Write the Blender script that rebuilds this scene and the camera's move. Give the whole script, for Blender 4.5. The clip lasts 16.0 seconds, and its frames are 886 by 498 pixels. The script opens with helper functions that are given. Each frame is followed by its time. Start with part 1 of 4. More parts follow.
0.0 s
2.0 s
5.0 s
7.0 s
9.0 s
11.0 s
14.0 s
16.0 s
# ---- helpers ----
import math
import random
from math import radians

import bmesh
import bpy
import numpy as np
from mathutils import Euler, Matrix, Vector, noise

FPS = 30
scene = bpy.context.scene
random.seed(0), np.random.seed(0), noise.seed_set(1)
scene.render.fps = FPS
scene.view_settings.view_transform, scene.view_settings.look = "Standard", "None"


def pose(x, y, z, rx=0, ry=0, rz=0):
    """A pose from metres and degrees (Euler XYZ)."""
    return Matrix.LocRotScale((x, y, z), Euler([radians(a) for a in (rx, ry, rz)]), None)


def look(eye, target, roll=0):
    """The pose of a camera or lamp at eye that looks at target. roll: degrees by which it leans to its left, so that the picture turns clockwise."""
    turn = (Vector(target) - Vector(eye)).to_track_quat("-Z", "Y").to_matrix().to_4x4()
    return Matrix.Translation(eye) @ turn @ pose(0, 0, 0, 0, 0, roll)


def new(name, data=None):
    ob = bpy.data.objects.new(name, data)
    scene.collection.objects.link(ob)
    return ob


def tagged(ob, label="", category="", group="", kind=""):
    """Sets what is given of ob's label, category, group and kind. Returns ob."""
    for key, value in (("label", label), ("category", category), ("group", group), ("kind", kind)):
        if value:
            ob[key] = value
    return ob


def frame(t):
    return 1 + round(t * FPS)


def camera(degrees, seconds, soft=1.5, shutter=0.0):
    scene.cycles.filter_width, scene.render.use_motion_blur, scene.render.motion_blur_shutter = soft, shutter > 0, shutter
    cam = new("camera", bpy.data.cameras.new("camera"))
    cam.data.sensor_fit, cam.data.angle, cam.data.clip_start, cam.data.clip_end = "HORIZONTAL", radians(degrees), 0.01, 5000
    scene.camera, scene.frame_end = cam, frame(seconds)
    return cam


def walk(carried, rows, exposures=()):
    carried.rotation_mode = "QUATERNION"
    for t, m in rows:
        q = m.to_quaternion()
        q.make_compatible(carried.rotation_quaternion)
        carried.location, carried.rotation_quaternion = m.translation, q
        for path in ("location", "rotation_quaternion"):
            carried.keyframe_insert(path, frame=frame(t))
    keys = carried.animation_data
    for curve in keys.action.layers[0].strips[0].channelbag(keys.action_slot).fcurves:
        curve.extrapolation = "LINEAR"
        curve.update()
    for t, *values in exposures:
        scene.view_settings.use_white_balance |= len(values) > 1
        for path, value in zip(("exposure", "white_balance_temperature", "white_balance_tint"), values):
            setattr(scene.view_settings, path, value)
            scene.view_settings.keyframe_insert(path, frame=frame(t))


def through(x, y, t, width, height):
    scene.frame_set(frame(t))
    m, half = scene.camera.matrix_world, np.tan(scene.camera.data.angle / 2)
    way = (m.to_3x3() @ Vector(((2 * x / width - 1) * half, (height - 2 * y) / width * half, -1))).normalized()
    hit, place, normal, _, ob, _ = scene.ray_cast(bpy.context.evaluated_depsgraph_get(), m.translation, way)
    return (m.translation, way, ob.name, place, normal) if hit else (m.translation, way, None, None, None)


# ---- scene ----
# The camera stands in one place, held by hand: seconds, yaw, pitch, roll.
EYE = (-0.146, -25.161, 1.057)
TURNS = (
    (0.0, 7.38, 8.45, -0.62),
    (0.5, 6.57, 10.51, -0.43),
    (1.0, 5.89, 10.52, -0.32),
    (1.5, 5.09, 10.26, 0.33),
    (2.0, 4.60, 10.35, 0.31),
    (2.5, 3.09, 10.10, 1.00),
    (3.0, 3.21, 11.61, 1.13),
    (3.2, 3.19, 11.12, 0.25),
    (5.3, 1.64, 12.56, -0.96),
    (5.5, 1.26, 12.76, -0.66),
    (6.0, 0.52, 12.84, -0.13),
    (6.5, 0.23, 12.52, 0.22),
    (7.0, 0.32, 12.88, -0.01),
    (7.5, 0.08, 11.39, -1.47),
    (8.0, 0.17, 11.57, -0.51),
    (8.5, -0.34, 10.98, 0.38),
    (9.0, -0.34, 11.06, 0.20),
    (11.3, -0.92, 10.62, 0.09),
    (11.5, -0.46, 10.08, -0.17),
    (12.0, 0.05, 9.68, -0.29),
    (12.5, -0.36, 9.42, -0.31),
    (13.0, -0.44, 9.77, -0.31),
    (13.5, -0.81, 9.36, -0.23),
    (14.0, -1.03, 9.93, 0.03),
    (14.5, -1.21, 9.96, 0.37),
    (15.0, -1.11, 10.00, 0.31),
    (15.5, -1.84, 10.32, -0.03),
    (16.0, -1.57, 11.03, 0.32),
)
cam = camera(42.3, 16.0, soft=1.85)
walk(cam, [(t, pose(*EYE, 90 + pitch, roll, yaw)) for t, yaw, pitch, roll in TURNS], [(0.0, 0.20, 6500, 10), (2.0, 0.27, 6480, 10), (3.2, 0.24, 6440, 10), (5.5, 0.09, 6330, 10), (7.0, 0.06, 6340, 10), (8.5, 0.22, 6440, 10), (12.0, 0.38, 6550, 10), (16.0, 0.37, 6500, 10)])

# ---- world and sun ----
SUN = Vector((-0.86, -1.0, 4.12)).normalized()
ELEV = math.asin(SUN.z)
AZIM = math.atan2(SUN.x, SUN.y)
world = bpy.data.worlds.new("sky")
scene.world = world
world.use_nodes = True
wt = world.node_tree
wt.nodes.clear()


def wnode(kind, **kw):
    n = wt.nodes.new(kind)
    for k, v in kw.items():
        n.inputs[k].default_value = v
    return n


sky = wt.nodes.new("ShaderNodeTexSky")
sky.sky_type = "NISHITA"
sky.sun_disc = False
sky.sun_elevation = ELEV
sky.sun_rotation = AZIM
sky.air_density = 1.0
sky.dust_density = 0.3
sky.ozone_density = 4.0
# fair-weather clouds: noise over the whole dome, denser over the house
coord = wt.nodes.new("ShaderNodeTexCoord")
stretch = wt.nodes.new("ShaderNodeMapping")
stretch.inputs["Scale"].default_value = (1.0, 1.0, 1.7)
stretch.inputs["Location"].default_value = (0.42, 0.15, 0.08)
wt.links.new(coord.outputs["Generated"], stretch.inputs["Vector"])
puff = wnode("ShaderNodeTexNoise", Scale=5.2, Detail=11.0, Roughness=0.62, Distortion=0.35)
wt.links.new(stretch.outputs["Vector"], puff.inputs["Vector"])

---

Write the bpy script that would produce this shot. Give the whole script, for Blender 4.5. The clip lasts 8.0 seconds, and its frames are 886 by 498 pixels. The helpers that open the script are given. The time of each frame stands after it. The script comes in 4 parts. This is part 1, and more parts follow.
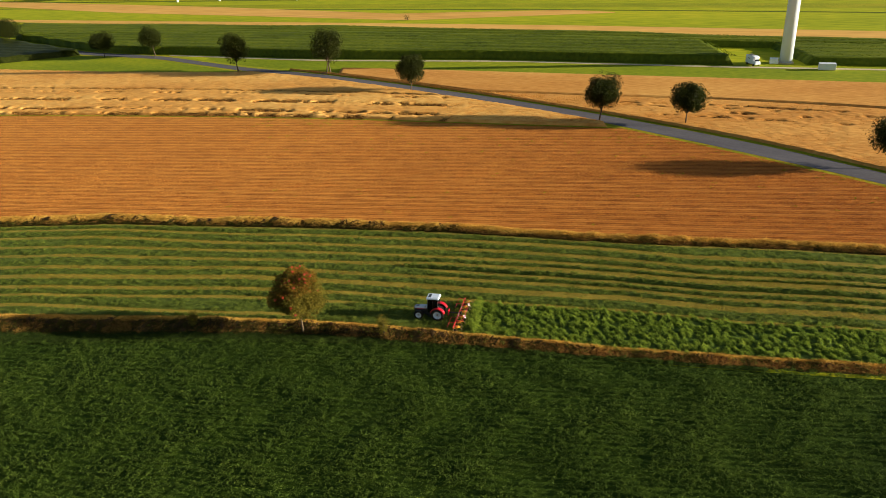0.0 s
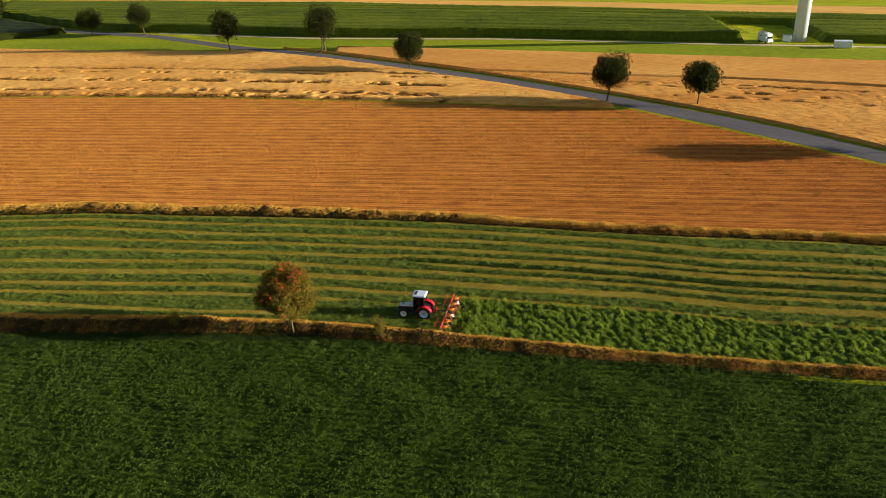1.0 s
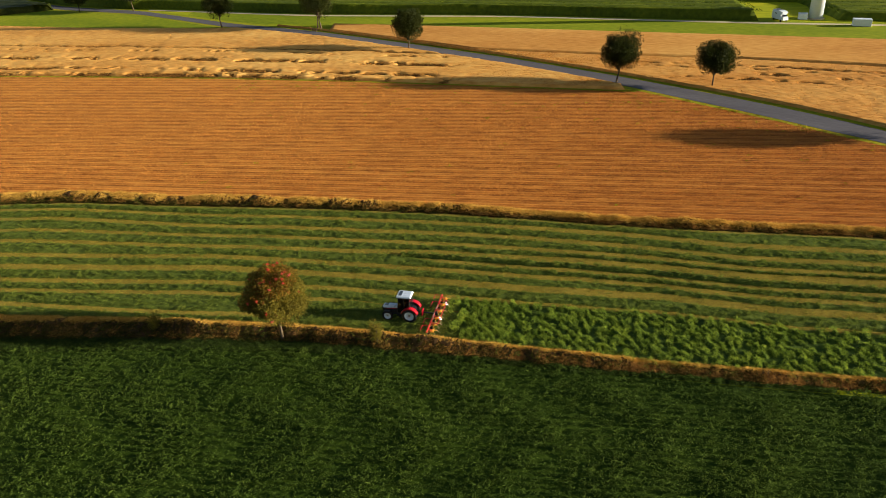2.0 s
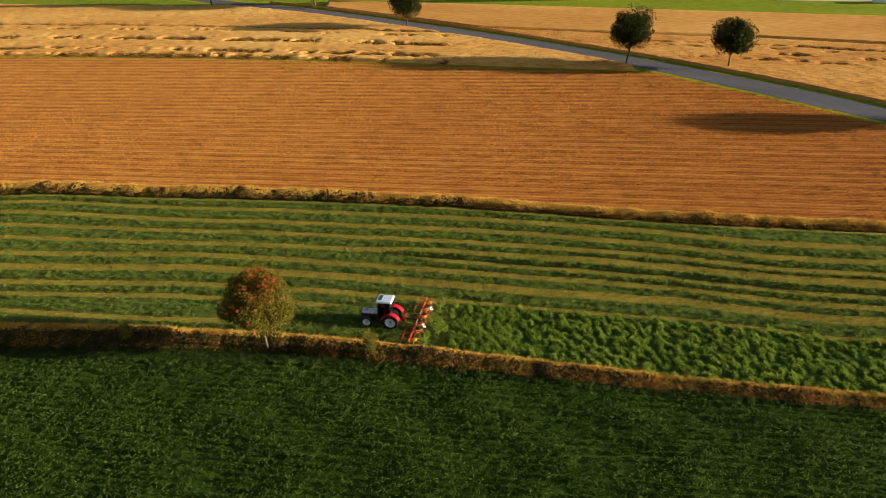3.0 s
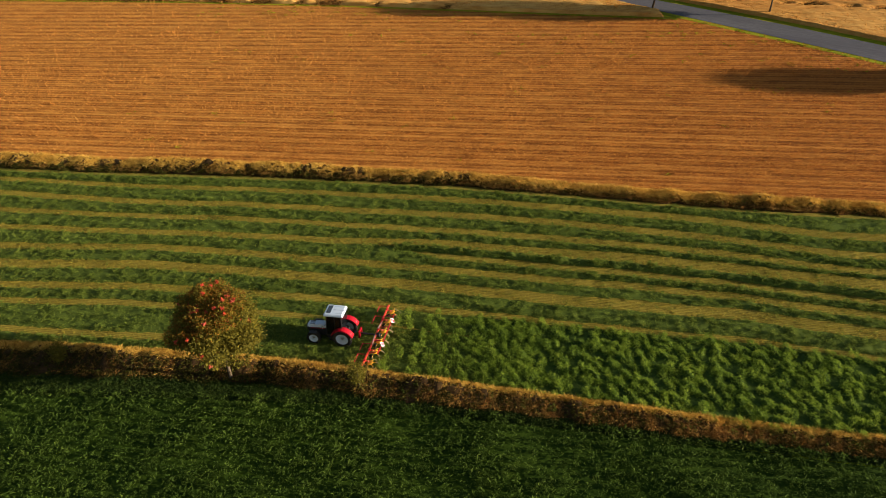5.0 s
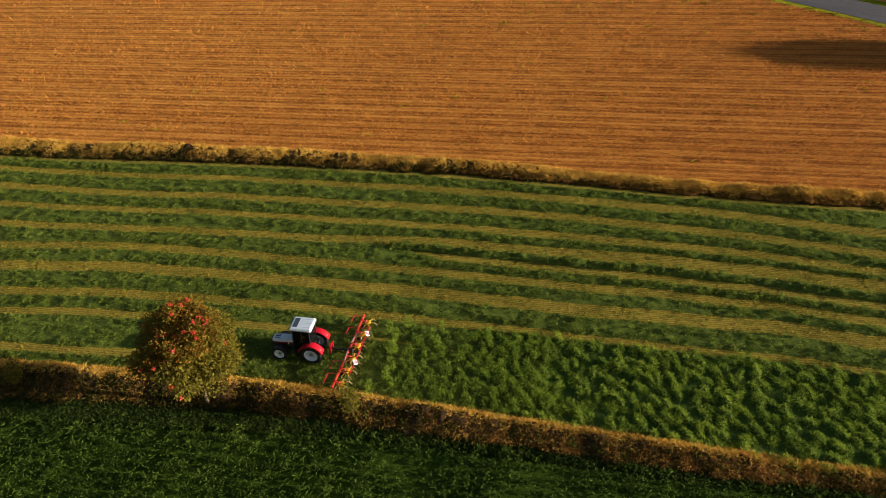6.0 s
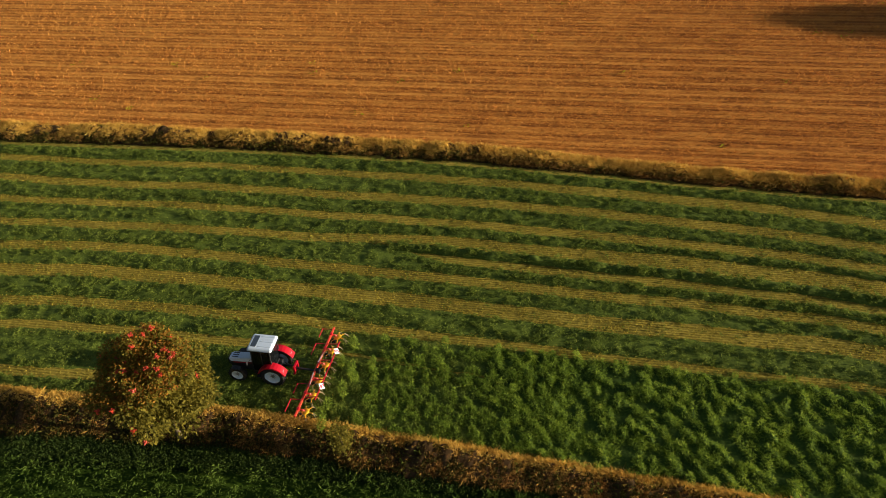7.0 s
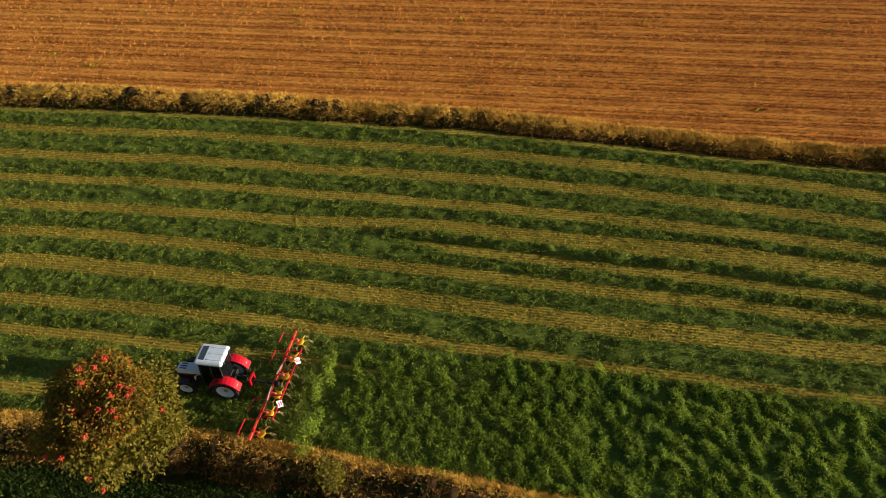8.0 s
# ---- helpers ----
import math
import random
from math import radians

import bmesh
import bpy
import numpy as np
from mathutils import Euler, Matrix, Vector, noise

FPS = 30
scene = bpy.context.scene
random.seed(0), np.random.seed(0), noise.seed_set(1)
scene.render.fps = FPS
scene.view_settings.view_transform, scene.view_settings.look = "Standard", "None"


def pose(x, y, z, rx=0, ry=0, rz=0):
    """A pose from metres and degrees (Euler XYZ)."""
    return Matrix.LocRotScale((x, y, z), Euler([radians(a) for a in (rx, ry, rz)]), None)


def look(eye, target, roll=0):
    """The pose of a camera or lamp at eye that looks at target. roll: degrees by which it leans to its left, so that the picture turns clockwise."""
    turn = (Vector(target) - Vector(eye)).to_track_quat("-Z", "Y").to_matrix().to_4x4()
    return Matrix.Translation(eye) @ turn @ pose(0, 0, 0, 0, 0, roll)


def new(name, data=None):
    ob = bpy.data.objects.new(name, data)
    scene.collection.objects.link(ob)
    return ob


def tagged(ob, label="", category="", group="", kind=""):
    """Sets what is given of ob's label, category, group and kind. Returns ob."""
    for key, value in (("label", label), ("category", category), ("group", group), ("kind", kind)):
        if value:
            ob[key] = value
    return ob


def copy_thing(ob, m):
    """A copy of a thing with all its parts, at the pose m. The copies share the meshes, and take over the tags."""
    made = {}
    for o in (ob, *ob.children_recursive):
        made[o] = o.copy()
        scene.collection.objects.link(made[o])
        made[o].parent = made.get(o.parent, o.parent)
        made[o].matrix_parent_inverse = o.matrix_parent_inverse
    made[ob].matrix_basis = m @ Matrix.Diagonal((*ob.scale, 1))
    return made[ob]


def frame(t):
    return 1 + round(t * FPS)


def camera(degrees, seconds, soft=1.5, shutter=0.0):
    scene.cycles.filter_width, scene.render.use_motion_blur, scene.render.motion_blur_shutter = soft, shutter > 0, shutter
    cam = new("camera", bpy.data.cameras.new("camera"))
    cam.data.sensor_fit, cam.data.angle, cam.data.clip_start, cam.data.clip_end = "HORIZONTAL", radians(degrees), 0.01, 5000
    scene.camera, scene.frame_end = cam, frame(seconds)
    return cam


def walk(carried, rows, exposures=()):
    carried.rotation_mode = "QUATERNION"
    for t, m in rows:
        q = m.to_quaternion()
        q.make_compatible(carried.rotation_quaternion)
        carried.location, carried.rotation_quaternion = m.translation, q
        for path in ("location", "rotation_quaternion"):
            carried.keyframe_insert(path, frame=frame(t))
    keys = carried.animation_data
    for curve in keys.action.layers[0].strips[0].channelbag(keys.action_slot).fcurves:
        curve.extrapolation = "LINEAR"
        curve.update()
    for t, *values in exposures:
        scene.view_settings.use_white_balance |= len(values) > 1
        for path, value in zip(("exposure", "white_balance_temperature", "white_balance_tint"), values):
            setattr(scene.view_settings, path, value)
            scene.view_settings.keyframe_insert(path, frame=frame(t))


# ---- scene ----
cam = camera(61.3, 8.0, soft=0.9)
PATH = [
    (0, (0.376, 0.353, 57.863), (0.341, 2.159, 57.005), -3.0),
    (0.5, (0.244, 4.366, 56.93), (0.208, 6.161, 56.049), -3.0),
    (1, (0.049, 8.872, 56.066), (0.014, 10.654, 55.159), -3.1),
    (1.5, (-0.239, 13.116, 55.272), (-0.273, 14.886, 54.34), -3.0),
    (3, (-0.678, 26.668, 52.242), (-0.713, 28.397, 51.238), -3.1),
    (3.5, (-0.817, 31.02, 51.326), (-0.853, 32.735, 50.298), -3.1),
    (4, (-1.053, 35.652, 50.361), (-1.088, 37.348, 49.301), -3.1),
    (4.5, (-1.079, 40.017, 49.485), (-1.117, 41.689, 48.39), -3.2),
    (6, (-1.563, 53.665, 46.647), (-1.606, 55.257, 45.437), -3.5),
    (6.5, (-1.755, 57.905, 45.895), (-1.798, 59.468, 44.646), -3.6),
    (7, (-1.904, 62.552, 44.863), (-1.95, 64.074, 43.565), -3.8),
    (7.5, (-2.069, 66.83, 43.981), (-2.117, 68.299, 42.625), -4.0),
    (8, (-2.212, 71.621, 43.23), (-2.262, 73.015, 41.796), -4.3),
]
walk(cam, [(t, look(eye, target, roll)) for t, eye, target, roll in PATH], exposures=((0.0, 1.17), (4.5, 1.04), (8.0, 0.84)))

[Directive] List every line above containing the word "time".

[Response to this exercise]
Write the Blender script that rebuilds this scene and the camera's move. Give the whole script, for Blender 4.5. The clip lasts 16.0 seconds, and its frames are 886 by 498 pixels. The script opens with helper functions that are given. Each frame is followed by its time. Start with part 1 of 4. More parts follow.
Write the bpy script that would produce this shot. Give the whole script, for Blender 4.5. The clip lasts 8.0 seconds, and its frames are 886 by 498 pixels. The helpers that open the script are given. The time of each frame stands after it. The script comes in 4 parts. This is part 1, and more parts follow.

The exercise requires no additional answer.